There are 4 main commands, or ‘HTTP verb’ your browser can send to a web server.

They are

  1. GET
  2. POST
  3. PUT
  4. DELETE

If you are not working with a database, you will have little need to use POST, PUT, or DELETE. Your browser will just GET pages and show them to a user. Or maybe your website will have a contact form. In that case, when the user presses the submit button, the browser will send a POST command to the server.

Other than that, restful routes are mainly useful when working with databases.

When you program your front-end (the javascript that gets loaded in the browser), you can make it send any combination of HTTP verb + URL you want back to the server.

Then, when you program your back end (the server), all you have to do is make it recognize the combination the user is sending from the front end, and respond accordingly.

If you just make up these combinations of VERB and ROUTE out of thin air, you are not using restful routes. Other programmers will mock you and will refuse to help you with your project.

So ‘restful routes’ is merely a pattern you should follow.

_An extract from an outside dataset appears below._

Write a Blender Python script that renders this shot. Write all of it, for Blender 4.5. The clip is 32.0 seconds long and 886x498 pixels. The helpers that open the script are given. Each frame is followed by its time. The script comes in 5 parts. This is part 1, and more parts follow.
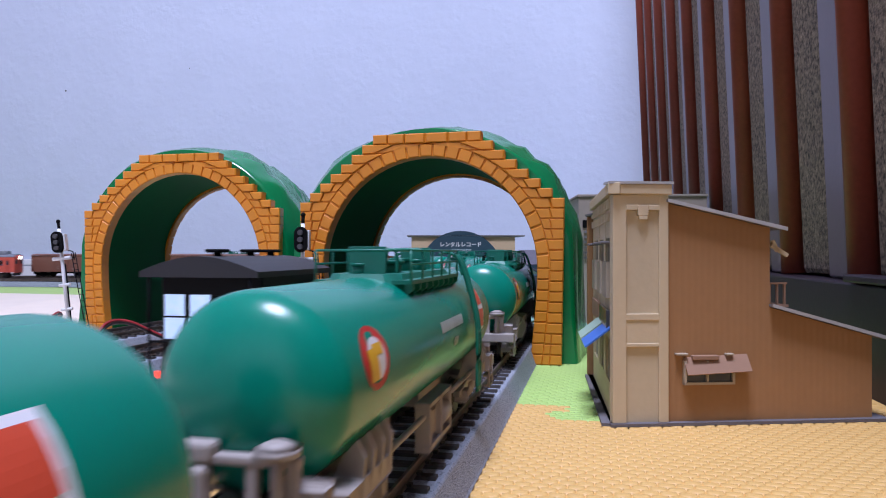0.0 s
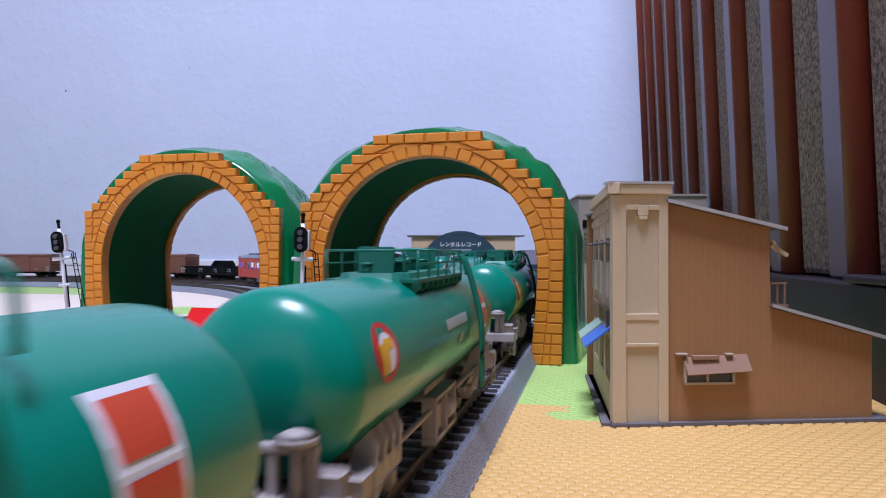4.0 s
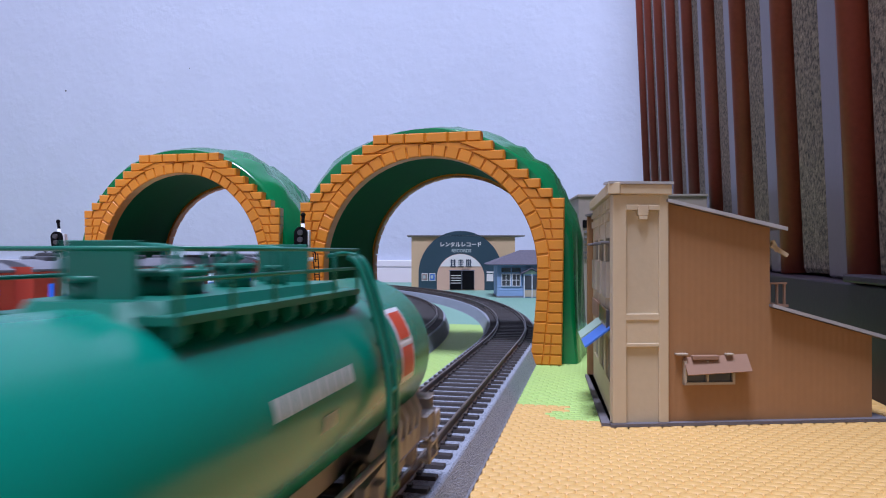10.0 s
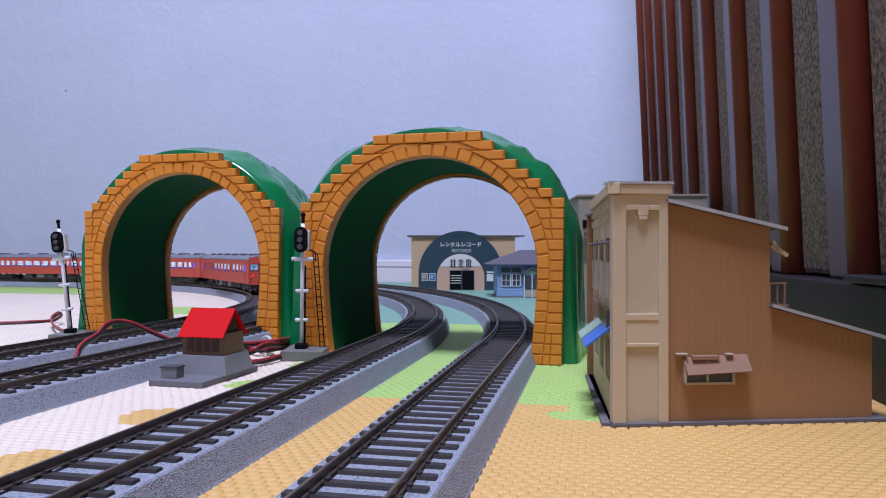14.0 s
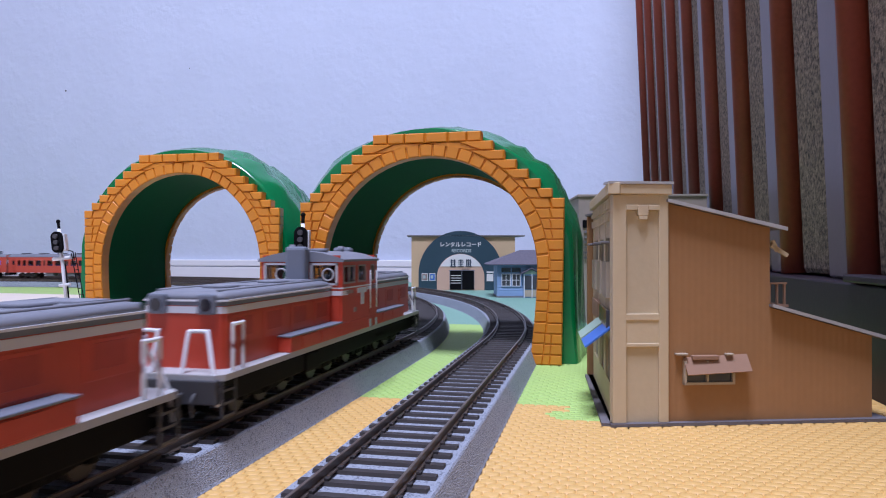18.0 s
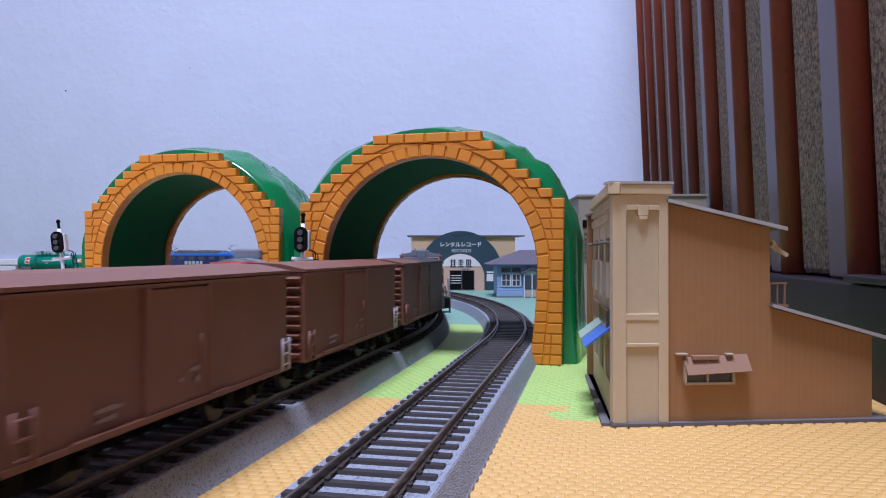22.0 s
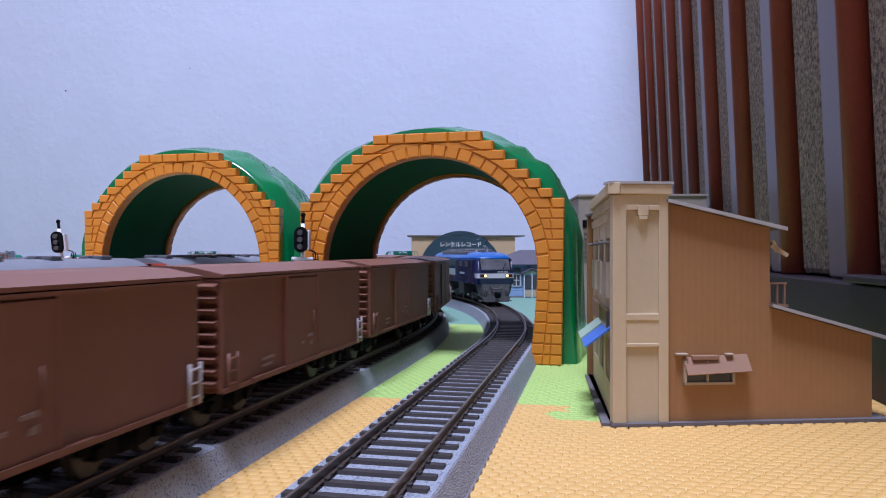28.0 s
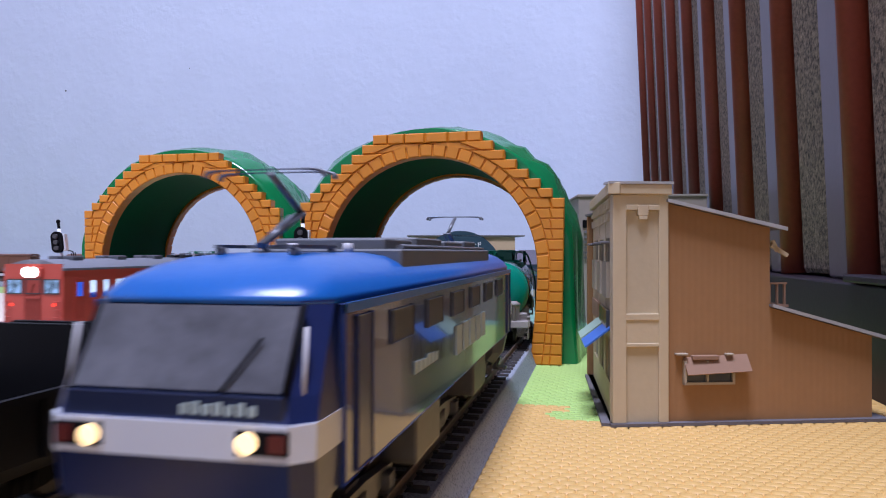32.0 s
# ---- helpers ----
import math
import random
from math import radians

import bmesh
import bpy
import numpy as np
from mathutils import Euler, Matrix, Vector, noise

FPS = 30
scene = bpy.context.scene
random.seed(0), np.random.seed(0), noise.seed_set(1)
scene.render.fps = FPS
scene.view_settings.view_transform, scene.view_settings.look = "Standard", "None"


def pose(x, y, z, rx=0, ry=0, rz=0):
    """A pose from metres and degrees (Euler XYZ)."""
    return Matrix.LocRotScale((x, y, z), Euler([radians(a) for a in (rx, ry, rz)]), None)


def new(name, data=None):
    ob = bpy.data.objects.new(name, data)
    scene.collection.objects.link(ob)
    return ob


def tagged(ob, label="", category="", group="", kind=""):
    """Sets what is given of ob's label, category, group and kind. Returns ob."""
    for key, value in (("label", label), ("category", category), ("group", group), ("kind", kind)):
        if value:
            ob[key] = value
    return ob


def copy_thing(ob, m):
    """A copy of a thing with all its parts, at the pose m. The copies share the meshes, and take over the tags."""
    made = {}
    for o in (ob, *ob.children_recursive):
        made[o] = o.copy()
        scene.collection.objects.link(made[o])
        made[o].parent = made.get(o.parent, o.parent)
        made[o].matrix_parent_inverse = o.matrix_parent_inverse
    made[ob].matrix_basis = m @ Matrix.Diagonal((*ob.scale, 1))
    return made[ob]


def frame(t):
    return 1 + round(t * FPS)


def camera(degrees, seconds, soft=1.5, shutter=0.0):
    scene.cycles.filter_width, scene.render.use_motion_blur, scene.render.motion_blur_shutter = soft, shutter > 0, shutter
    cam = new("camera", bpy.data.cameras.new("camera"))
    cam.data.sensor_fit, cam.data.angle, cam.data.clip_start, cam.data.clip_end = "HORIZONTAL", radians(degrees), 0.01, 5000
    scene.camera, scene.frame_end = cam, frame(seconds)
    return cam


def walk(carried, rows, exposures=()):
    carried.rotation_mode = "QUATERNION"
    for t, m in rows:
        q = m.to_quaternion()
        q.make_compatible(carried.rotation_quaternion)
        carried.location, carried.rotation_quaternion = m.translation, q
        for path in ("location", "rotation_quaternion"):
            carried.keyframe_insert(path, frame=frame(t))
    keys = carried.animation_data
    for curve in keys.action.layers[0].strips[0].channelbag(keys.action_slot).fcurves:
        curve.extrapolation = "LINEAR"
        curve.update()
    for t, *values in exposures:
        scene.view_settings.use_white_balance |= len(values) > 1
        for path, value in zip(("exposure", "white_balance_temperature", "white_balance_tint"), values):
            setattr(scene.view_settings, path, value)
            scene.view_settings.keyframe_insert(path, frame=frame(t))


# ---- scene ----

The chart below shows the combinations you should use. Consult the chart enough, and you will eventually have the routes memorized

| ACTION                 | NON-RESTFUL ROUTES        | RESTFUL ROUTES    |
|------------------------|---------------------------|-------------------|
| Show all walnuts       | GET    /walnuts/show_all  | GET    /walnuts   |
| Show walnut number 67  | GET    /walnuts/show/67   | GET    /walnuts/67|
| Add a new walnut       | POST   /walnuts/add       | POST   /walnuts   |
| Update walnut number 4 | POST   /walnuts/update/4  | PUT    /walnuts/4 |
| Delete walnut number 2 | DELETE /walnuts/destroy/2 | DELETE /walnuts/2 |

Note that user sign_in and sign_out don’t really fit nicely into this pattern. People usually just use the routes /sign_in, /sign_up, and /sign_out.